Bahçeli'den Kılıçdaroğlu'na: "Evet Bekçiyiz, Kalpleri İmanla Çarpan Vatan Bekçileriyiz"

MHP Genel Başkanı Devlet Bahçeli, "Bize saray bekçisi diyen Kılıçdaroğlu’na gerçekten acıyorum, perişanlığına üzülüyorum. O da biliyor ki, Türkiye’nin bekası için bekçi olmaya hazırız. O da görüyor ki, Türk milletinin varlığı için bekçilikse bize düşen seve seve yaparız. Allah’tan emperyalizmin piyonu değiliz. Allah muhafaza, terör örgütlerinin taşeronluğuna heves etmiyoruz. YPG’ye vatanlarını savunanlar, hendek kazan teröristlere arkadaş demiyoruz. 15 Temmuz’a tiyatro diyen alçalmanın muhatabı değiliz. Evet bekçiyiz, kalpleri imanla çarpan vatan bekçileriyiz. Evet bekçiyiz, vatan ve milli bekanın nöbetini uğruna ha ekmek yemişiz, ha kurşun adanmışlığıyla tutuyoruz." dedi.

MHP Genel Devlet Bahçeli, Adana'da partisinin kuruluşunun 50. yıl dönümü dolayısıyla düzenlenen kutlama programında konuştu.

"50 yıl sonra yine aynı yerdeyiz, yine aynı çizgideyiz, yine aynı iradenin izindeyiz."

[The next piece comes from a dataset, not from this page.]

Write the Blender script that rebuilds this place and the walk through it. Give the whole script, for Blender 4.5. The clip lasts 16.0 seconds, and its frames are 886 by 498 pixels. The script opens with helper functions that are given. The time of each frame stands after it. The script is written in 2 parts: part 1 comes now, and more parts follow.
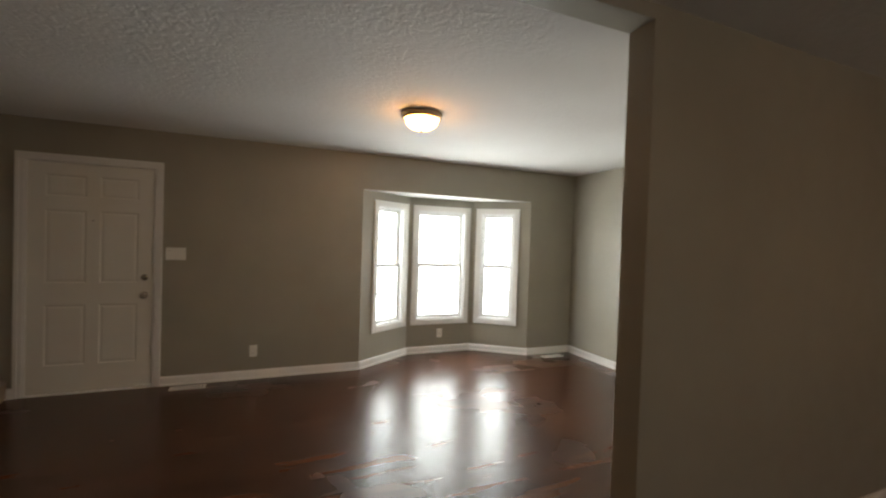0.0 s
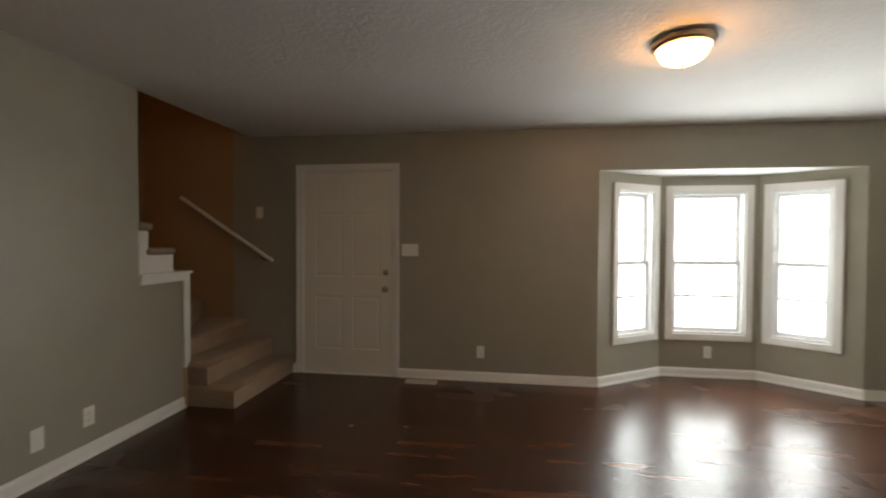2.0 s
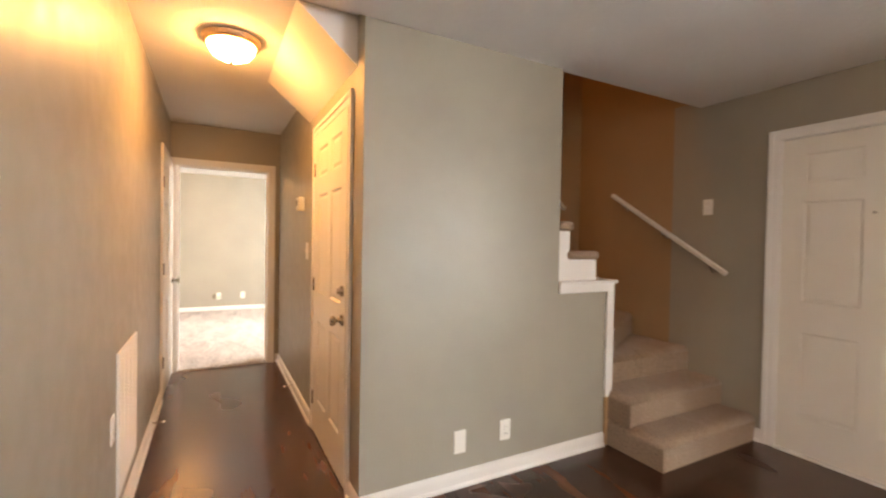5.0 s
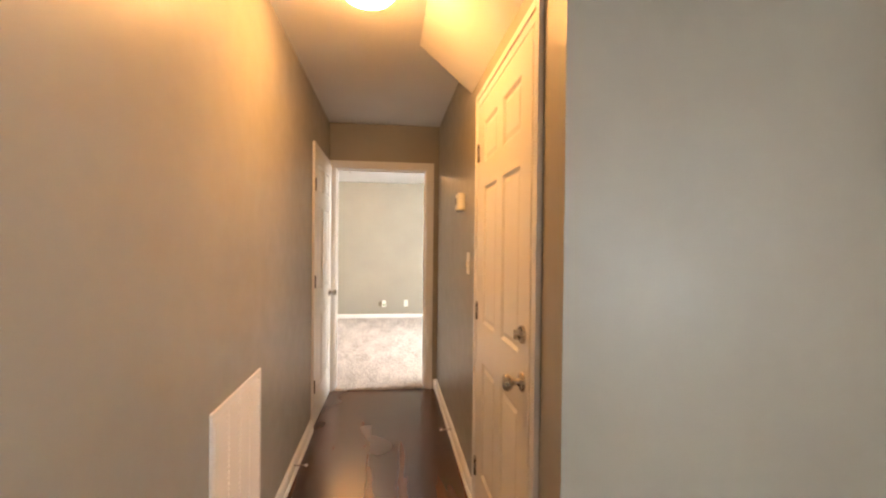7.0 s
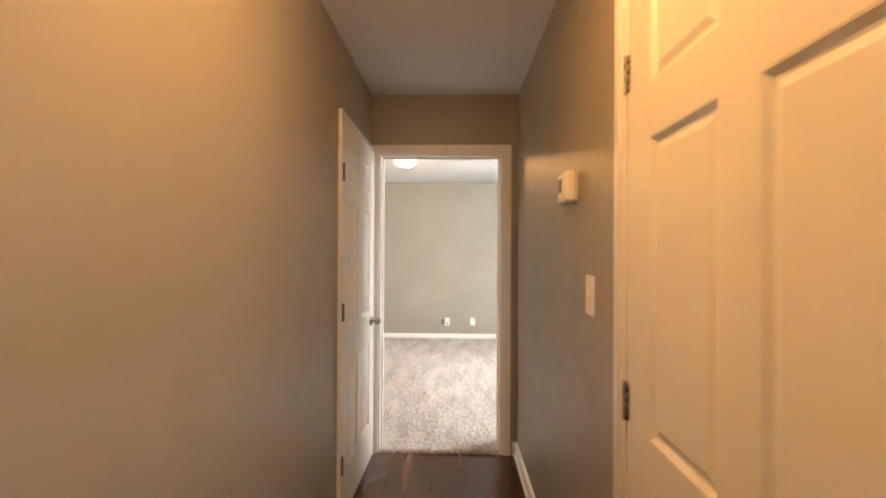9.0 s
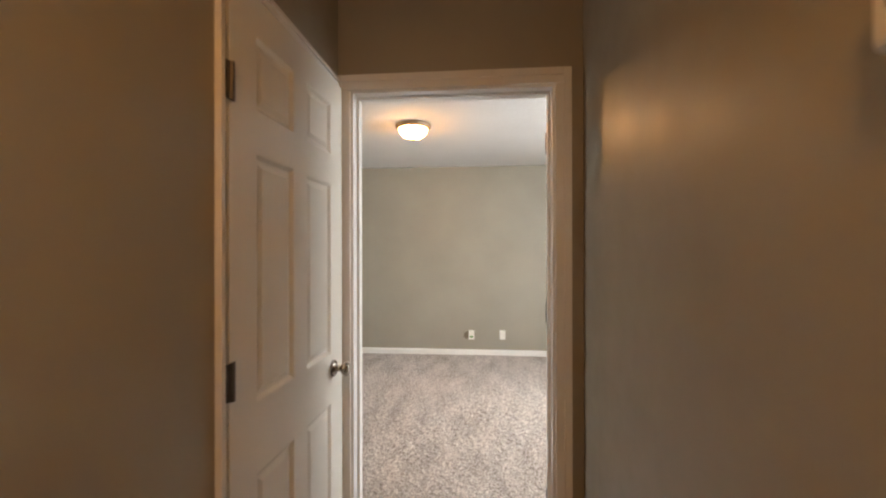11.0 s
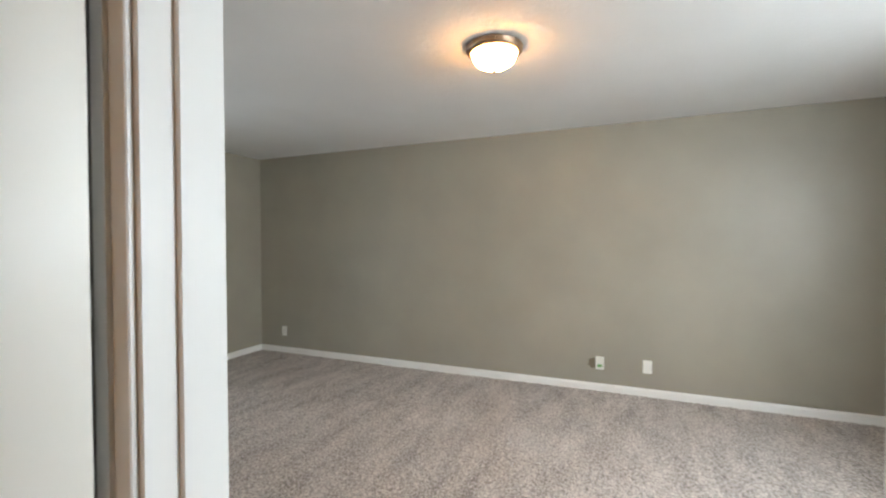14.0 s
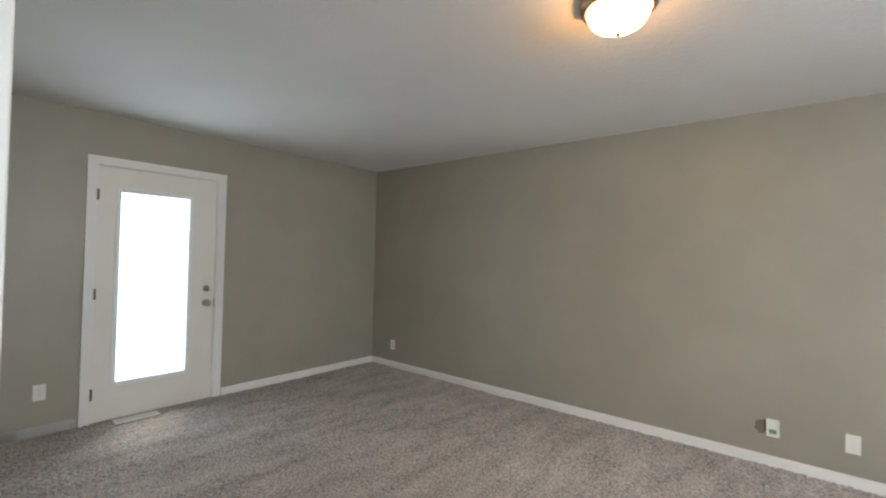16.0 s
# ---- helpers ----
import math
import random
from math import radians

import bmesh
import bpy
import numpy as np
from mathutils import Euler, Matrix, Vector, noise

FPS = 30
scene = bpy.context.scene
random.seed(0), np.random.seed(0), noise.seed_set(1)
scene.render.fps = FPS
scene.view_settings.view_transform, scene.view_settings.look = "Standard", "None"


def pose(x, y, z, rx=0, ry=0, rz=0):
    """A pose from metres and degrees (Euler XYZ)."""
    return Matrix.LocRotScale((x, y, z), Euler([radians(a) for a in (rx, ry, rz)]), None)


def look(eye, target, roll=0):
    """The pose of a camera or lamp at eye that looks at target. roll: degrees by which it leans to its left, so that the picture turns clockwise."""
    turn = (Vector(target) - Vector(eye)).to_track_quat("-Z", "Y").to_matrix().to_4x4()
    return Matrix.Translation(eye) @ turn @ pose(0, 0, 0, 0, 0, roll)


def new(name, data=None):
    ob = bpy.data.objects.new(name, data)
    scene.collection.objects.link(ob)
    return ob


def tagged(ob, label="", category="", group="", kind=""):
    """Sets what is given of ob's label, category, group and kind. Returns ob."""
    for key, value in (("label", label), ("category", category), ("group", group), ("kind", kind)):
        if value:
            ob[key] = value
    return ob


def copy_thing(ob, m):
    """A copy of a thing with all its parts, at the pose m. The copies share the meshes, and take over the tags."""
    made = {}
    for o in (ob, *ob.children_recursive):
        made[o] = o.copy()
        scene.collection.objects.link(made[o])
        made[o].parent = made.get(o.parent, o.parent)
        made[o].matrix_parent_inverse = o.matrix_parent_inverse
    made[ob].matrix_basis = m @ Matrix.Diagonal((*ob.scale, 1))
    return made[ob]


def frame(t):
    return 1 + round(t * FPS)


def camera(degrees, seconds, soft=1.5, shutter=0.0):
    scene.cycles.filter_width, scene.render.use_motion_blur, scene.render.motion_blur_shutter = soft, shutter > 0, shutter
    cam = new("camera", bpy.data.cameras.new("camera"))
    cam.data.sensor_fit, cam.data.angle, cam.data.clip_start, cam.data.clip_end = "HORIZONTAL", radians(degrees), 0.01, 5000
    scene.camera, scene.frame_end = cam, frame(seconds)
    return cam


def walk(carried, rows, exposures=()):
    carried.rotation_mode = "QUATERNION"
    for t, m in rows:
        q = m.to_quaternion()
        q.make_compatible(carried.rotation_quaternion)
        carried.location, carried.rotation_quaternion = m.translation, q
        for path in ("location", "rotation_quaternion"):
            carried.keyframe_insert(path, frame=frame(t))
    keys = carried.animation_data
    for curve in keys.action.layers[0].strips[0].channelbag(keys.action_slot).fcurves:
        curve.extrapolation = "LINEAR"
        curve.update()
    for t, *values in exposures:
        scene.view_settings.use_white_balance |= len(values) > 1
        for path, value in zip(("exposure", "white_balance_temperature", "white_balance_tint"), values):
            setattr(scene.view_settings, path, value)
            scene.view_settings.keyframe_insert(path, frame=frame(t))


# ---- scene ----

Bir sevdadır bizimkisi, seveni fani, sevileni baki, sevgisi ebedi.
Bir heyecandır bizimkisi, tutkusu eksilmeyen, duruşu eskimeyen, başı eğilmeyen.
Bir inançtır bizimkisi, ümitsizliği silen, yılgınlığı sindiren, çileyi söndüren.
Bir destandır bizimkisi, Ötüken’de yeşeren, Söğüt’ten tüten, Adana’dan yürüyen, Ankara’da yükselen.
Bir kahramanlıktır bizimkisi, karanlığı yaran, korkuyu yenen, korkulukları yere seren.
Bir ruhtur bizimkisi, bengü taşlara kazınan, beka diye yazılan, birlik ve kardeşlik diye anılan.
Bir ülküdür bizimkisi, gözünü Kızılelma’ya çeviren, gönlünü Turan’a veren, Türklüğün gururunu İslam’ın ahlakıyla birleştiren.
Bir ömürdür bizimkisi, yarım asrın kucağında, imanın ocağında, irfanın yuvasında nice Türk ve İslam asırlarının miras ve emanetlerini fedakârlıkla buluşturan.
Bir şehadettir bizimkisi, gideni bitmeyen, öleni bulunmayan, azmi budanmayan, kara toprağın bağrına kefensiz uzanıp anıt gibi arşa tutunan.
Bir duadır bizimkisi, kınalı elli anaların, al yazmalı bacıların, alnı açık babaların, ak saçlı dedelerin, bağrı yanık ninelerin dilinden pare pare dökülen.
Bir davadır bizimkisi, İlay-i Kelimetullah hedefiyle nefes alan, âleme nizam verme haysiyetiyle nefisleri aşındıran.
Bir dilektir bizimkisi, mukadderatı kavrayan, mukaddesatı kuşatan, muzafferliğin ilhamıyla kıtaları aştıran.
Vazgeçilmez bir yemindir bizimkisi, çiğnenmeyen, çiğnetilmeyen, unutulmayan, asla da unutulmayacak olan.
Selam Olsun Büyük Türk Milletine,
Selam Olsun Kahraman Ülküdaşlarıma,
Selam Olsun Davasının Bayraktarı Gönül Erlerine.
Selam Olsun Asil Bozkurtlara, İffet Abidesi Asenalara,
Selam Olsun Türk ve İslam Coğrafyalarına,
Selam Olsun Umudun Güneşiyle Isınan, Huzurun Güveniyle Islanan Mazlumlara,
Selam Olsun Hakkı Yenmiş Mağdurlara, Kimi Kimsesi Olmayan Gariplere,
Selam Olsun Bir Lokma Ekmek, Bir Yudum Su, Bir Sıcak Yuva, Biraz Saadet, Biraz Sükûnet Hasreti Çeken Milyonlara;selamlarını sunarak başladığı konuşmasında, "Allah’a şükrediyorum ki, 9 Şubat 1969’dan tam 50 yıl sonra yine aynı yerdeyiz, yine aynı çizgideyiz, yine aynı iradenin izindeyiz." dedi.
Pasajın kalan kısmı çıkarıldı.